3D scene code data:

________________________________________

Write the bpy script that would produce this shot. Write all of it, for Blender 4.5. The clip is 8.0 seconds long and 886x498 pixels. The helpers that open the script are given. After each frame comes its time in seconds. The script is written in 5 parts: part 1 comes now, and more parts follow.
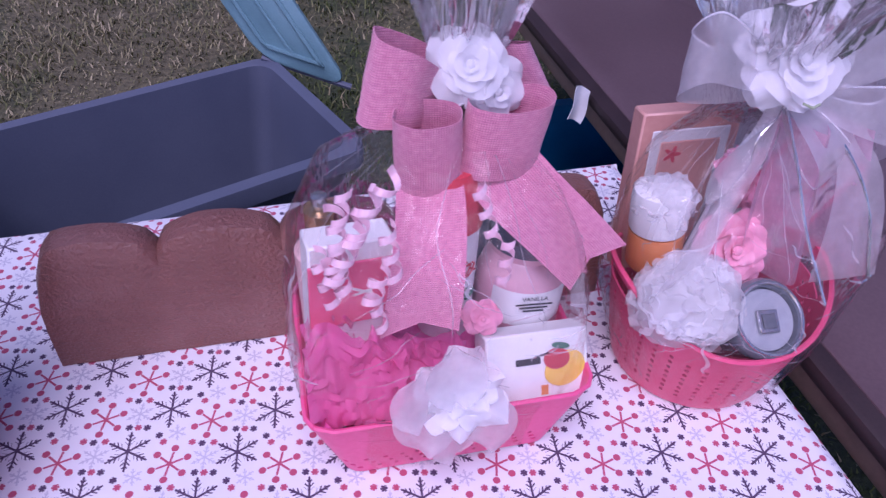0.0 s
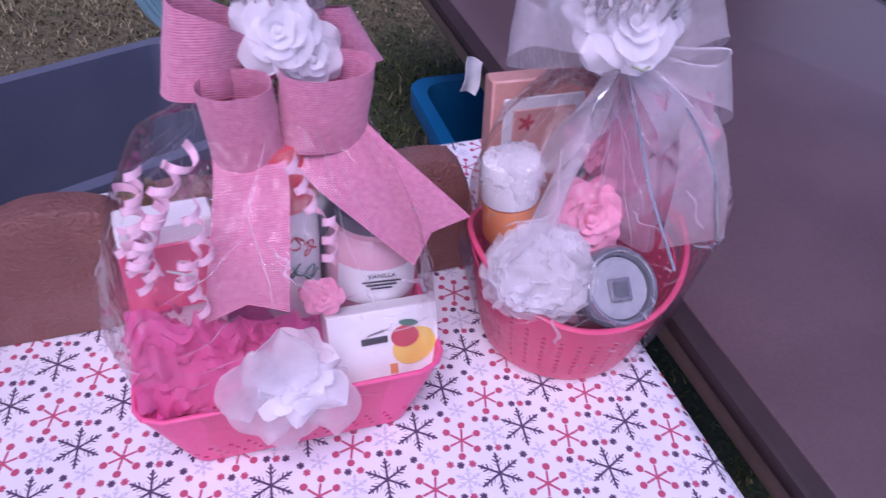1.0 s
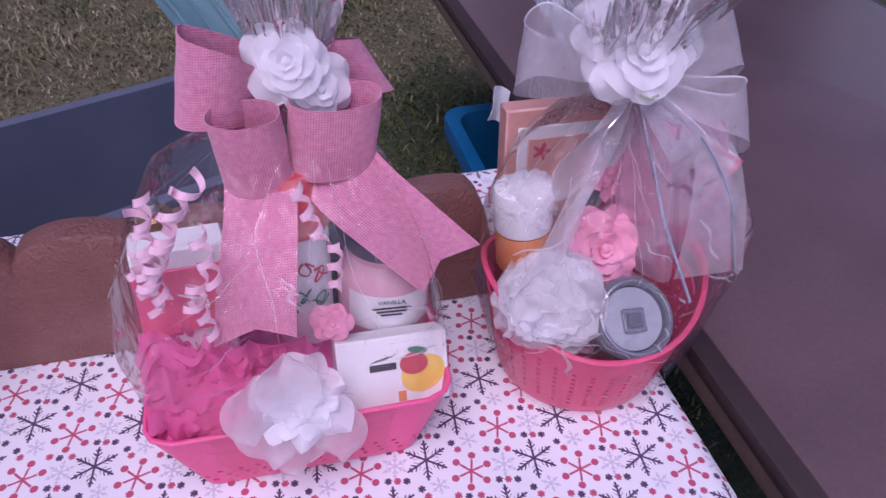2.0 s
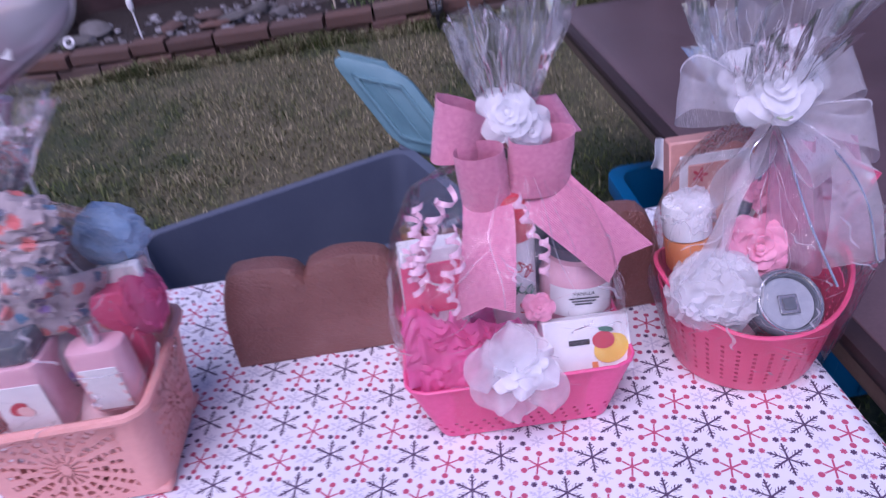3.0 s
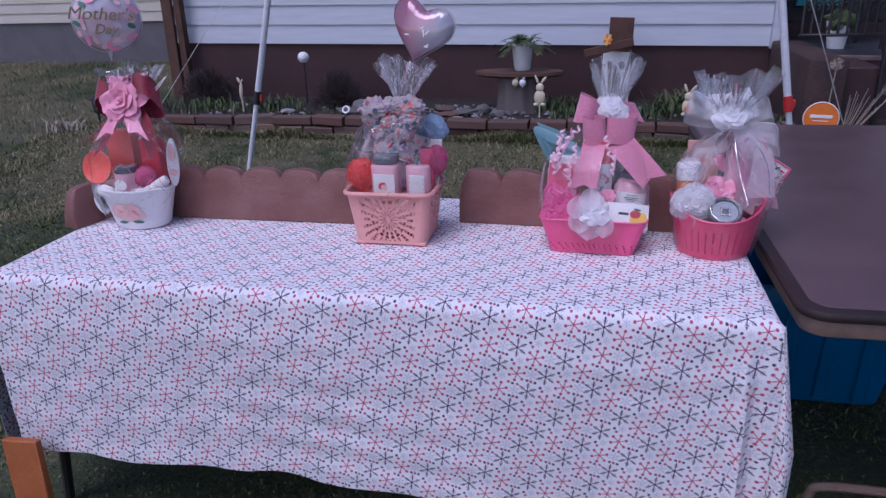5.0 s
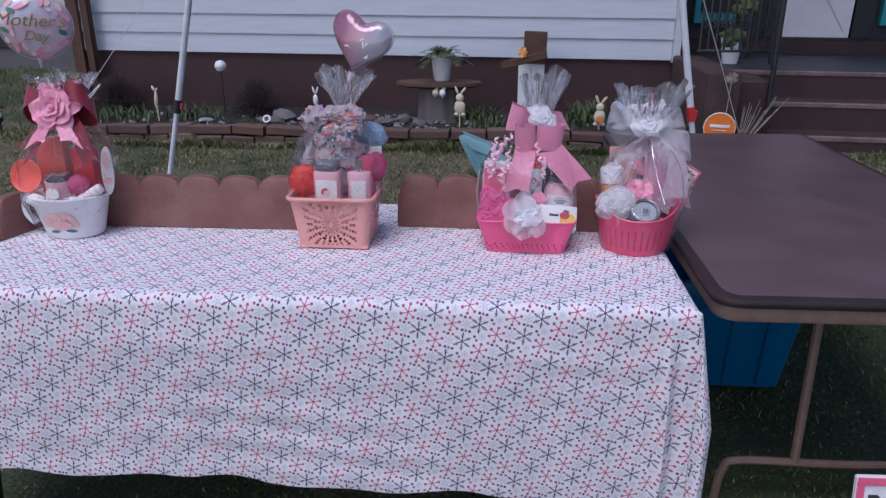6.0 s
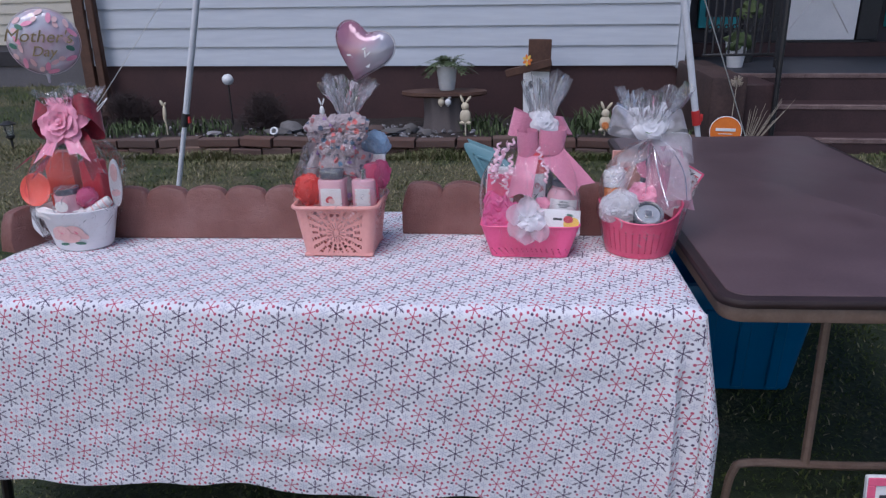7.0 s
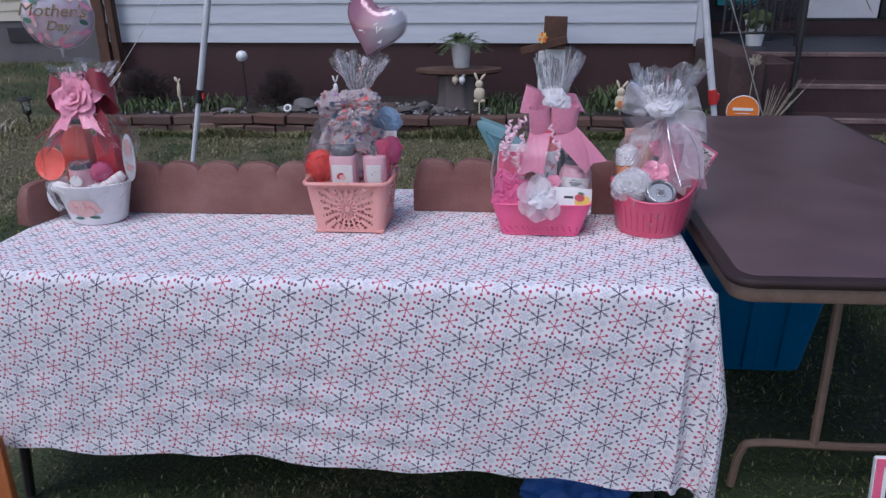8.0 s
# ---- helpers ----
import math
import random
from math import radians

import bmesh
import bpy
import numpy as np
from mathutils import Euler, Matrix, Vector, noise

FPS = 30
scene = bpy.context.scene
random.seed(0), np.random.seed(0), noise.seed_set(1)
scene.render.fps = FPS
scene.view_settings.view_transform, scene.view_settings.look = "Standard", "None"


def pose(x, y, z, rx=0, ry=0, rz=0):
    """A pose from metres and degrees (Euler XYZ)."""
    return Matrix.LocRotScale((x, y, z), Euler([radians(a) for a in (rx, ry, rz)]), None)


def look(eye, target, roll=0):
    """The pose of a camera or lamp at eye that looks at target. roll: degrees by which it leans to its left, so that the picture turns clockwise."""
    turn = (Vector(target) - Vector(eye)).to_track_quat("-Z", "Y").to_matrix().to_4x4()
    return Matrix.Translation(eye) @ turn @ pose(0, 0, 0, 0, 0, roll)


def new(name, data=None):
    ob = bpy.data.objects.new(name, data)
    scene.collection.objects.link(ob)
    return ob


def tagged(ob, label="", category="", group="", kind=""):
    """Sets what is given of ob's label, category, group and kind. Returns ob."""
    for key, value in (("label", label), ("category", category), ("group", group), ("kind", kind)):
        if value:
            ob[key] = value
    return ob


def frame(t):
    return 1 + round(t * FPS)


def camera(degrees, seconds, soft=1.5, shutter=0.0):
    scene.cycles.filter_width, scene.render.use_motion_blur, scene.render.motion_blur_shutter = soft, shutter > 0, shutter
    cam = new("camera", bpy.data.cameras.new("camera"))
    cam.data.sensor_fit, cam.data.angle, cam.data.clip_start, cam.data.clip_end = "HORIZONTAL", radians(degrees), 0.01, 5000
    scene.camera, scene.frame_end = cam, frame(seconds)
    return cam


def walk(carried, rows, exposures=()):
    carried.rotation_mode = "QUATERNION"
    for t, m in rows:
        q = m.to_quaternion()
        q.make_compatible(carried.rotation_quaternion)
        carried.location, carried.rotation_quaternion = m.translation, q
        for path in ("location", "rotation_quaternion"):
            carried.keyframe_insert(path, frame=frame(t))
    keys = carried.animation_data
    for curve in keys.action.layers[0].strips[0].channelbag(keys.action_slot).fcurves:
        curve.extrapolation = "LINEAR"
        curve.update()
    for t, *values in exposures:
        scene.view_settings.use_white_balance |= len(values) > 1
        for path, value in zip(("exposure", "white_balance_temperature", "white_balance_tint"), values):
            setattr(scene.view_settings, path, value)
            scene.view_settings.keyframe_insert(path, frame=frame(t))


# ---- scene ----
cam = camera(64.3, 8.0, soft=1.3, shutter=0.3)
PATH = [
    (0, (-0.5, -0.048, 1.342), (-0.131, 1.405, 0.018), 3.0),
    (0.5, (-0.436, -0.063, 1.332), (-0.105, 1.403, 0.013), 1.1),
    (1, (-0.395, -0.059, 1.33), (0.08, 1.325, -0.033), 4.2),
    (1.2, (-0.371, -0.058, 1.336), (0.111, 1.307, -0.044), 3.1),
    (2.3, (-0.36, -0.074, 1.331), (-0.121, 1.446, 0.053), -2.4),
    (2.5, (-0.355, -0.085, 1.334), (-0.21, 1.457, 0.069), -5.4),
    (2.7, (-0.391, -0.128, 1.344), (-0.302, 1.361, 0.011), -4.3),
    (3, (-0.439, -0.267, 1.394), (-0.479, 1.402, 0.293), -9.3),
    (3.3, (-0.508, -0.483, 1.377), (-0.682, 1.264, 0.419), -1.9),
    (3.5, (-0.514, -0.609, 1.392), (-0.664, 1.126, 0.409), 0.9),
    (3.6, (-0.518, -0.663, 1.412), (-0.738, 1.095, 0.484), -0.8),
    (4, (-0.452, -0.941, 1.407), (-0.895, 0.876, 0.696), -1.9),
    (4.5, (-0.355, -1.245, 1.408), (-0.783, 0.579, 0.708), -2.4),
    (4.7, (-0.339, -1.3, 1.395), (-0.829, 0.502, 0.679), -2.0),
    (5.8, (-0.372, -1.464, 1.417), (-0.64, 0.382, 0.695), -0.6),
    (6, (-0.389, -1.462, 1.411), (-0.621, 0.398, 0.712), -0.4),
    (6.2, (-0.381, -1.474, 1.412), (-0.655, 0.381, 0.717), -1.0),
    (6.5, (-0.4, -1.473, 1.41), (-0.58, 0.393, 0.713), 0.4),
    (7, (-0.374, -1.472, 1.404), (-0.634, 0.393, 0.732), -1.6),
    (7.5, (-0.37, -1.479, 1.404), (-0.611, 0.378, 0.701), -1.1),
    (8, (-0.365, -1.475, 1.399), (-0.662, 0.365, 0.673), -1.5),
]
walk(cam, [(t, look(eye, target, roll)) for t, eye, target, roll in PATH], exposures=((0, 0.20, 5350, 54), (1.2, 0.16, 5550, 53), (2.4, 0.02, 5700, 47), (3.2, 0.25, 5250, 46), (4.0, -0.06, 5200, 44), (4.6, -0.15, 5200, 38), (6, -0.02, 5500, 22), (8, -0.02, 5550, 18)))

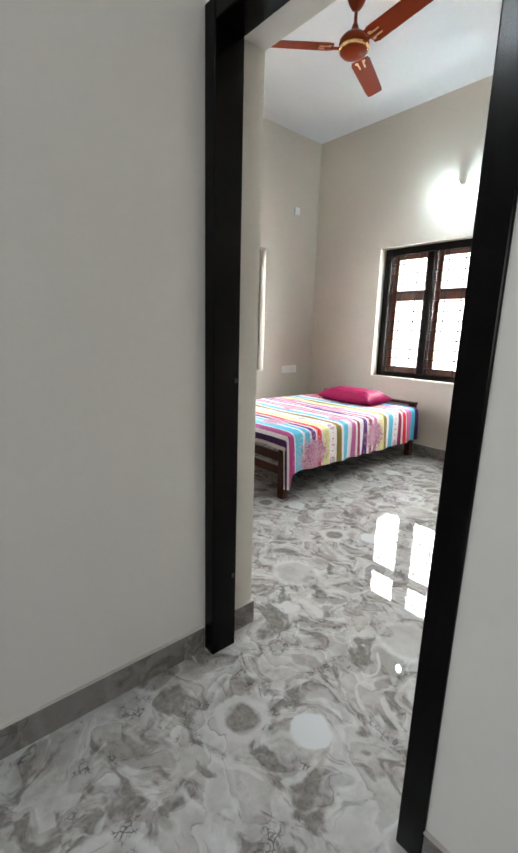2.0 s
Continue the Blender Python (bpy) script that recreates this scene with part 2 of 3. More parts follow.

________________________________________

### Short task
Quote each record exactly as it stands, minus the pictures.

### Full output
Write the bpy script that would produce this shot. Write all of it, for Blender 4.5. The clip is 8.0 seconds long and 886x498 pixels. The helpers that open the script are given. After each frame comes its time in seconds. The script is written in 5 parts: part 1 comes now, and more parts follow.
0.0 s
1.0 s
2.0 s
3.0 s
5.0 s
6.0 s
7.0 s
8.0 s
# ---- helpers ----
import math
import random
from math import radians

import bmesh
import bpy
import numpy as np
from mathutils import Euler, Matrix, Vector, noise

FPS = 30
scene = bpy.context.scene
random.seed(0), np.random.seed(0), noise.seed_set(1)
scene.render.fps = FPS
scene.view_settings.view_transform, scene.view_settings.look = "Standard", "None"


def pose(x, y, z, rx=0, ry=0, rz=0):
    """A pose from metres and degrees (Euler XYZ)."""
    return Matrix.LocRotScale((x, y, z), Euler([radians(a) for a in (rx, ry, rz)]), None)


def look(eye, target, roll=0):
    """The pose of a camera or lamp at eye that looks at target. roll: degrees by which it leans to its left, so that the picture turns clockwise."""
    turn = (Vector(target) - Vector(eye)).to_track_quat("-Z", "Y").to_matrix().to_4x4()
    return Matrix.Translation(eye) @ turn @ pose(0, 0, 0, 0, 0, roll)


def new(name, data=None):
    ob = bpy.data.objects.new(name, data)
    scene.collection.objects.link(ob)
    return ob


def tagged(ob, label="", category="", group="", kind=""):
    """Sets what is given of ob's label, category, group and kind. Returns ob."""
    for key, value in (("label", label), ("category", category), ("group", group), ("kind", kind)):
        if value:
            ob[key] = value
    return ob


def frame(t):
    return 1 + round(t * FPS)


def camera(degrees, seconds, soft=1.5, shutter=0.0):
    scene.cycles.filter_width, scene.render.use_motion_blur, scene.render.motion_blur_shutter = soft, shutter > 0, shutter
    cam = new("camera", bpy.data.cameras.new("camera"))
    cam.data.sensor_fit, cam.data.angle, cam.data.clip_start, cam.data.clip_end = "HORIZONTAL", radians(degrees), 0.01, 5000
    scene.camera, scene.frame_end = cam, frame(seconds)
    return cam


def walk(carried, rows, exposures=()):
    carried.rotation_mode = "QUATERNION"
    for t, m in rows:
        q = m.to_quaternion()
        q.make_compatible(carried.rotation_quaternion)
        carried.location, carried.rotation_quaternion = m.translation, q
        for path in ("location", "rotation_quaternion"):
            carried.keyframe_insert(path, frame=frame(t))
    keys = carried.animation_data
    for curve in keys.action.layers[0].strips[0].channelbag(keys.action_slot).fcurves:
        curve.extrapolation = "LINEAR"
        curve.update()
    for t, *values in exposures:
        scene.view_settings.use_white_balance |= len(values) > 1
        for path, value in zip(("exposure", "white_balance_temperature", "white_balance_tint"), values):
            setattr(scene.view_settings, path, value)
            scene.view_settings.keyframe_insert(path, frame=frame(t))


# ---- scene ----
cam = camera(64.3, 8.0, soft=1.3, shutter=0.3)
PATH = [
    (0, (-0.5, -0.048, 1.342), (-0.131, 1.405, 0.018), 3.0),
    (0.5, (-0.436, -0.063, 1.332), (-0.105, 1.403, 0.013), 1.1),
    (1, (-0.395, -0.059, 1.33), (0.08, 1.325, -0.033), 4.2),
    (1.2, (-0.371, -0.058, 1.336), (0.111, 1.307, -0.044), 3.1),
    (2.3, (-0.36, -0.074, 1.331), (-0.121, 1.446, 0.053), -2.4),
    (2.5, (-0.355, -0.085, 1.334), (-0.21, 1.457, 0.069), -5.4),
    (2.7, (-0.391, -0.128, 1.344), (-0.302, 1.361, 0.011), -4.3),
    (3, (-0.439, -0.267, 1.394), (-0.479, 1.402, 0.293), -9.3),
    (3.3, (-0.508, -0.483, 1.377), (-0.682, 1.264, 0.419), -1.9),
    (3.5, (-0.514, -0.609, 1.392), (-0.664, 1.126, 0.409), 0.9),
    (3.6, (-0.518, -0.663, 1.412), (-0.738, 1.095, 0.484), -0.8),
    (4, (-0.452, -0.941, 1.407), (-0.895, 0.876, 0.696), -1.9),
    (4.5, (-0.355, -1.245, 1.408), (-0.783, 0.579, 0.708), -2.4),
    (4.7, (-0.339, -1.3, 1.395), (-0.829, 0.502, 0.679), -2.0),
    (5.8, (-0.372, -1.464, 1.417), (-0.64, 0.382, 0.695), -0.6),
    (6, (-0.389, -1.462, 1.411), (-0.621, 0.398, 0.712), -0.4),
    (6.2, (-0.381, -1.474, 1.412), (-0.655, 0.381, 0.717), -1.0),
    (6.5, (-0.4, -1.473, 1.41), (-0.58, 0.393, 0.713), 0.4),
    (7, (-0.374, -1.472, 1.404), (-0.634, 0.393, 0.732), -1.6),
    (7.5, (-0.37, -1.479, 1.404), (-0.611, 0.378, 0.701), -1.1),
    (8, (-0.365, -1.475, 1.399), (-0.662, 0.365, 0.673), -1.5),
]
walk(cam, [(t, look(eye, target, roll)) for t, eye, target, roll in PATH], exposures=((0, 0.20, 5350, 54), (1.2, 0.16, 5550, 53), (2.4, 0.02, 5700, 47), (3.2, 0.25, 5250, 46), (4.0, -0.06, 5200, 44), (4.6, -0.15, 5200, 38), (6, -0.02, 5500, 22), (8, -0.02, 5550, 18)))

2.0 s
Continue the Blender Python (bpy) script that recreates this scene with part 2 of 3. More parts follow.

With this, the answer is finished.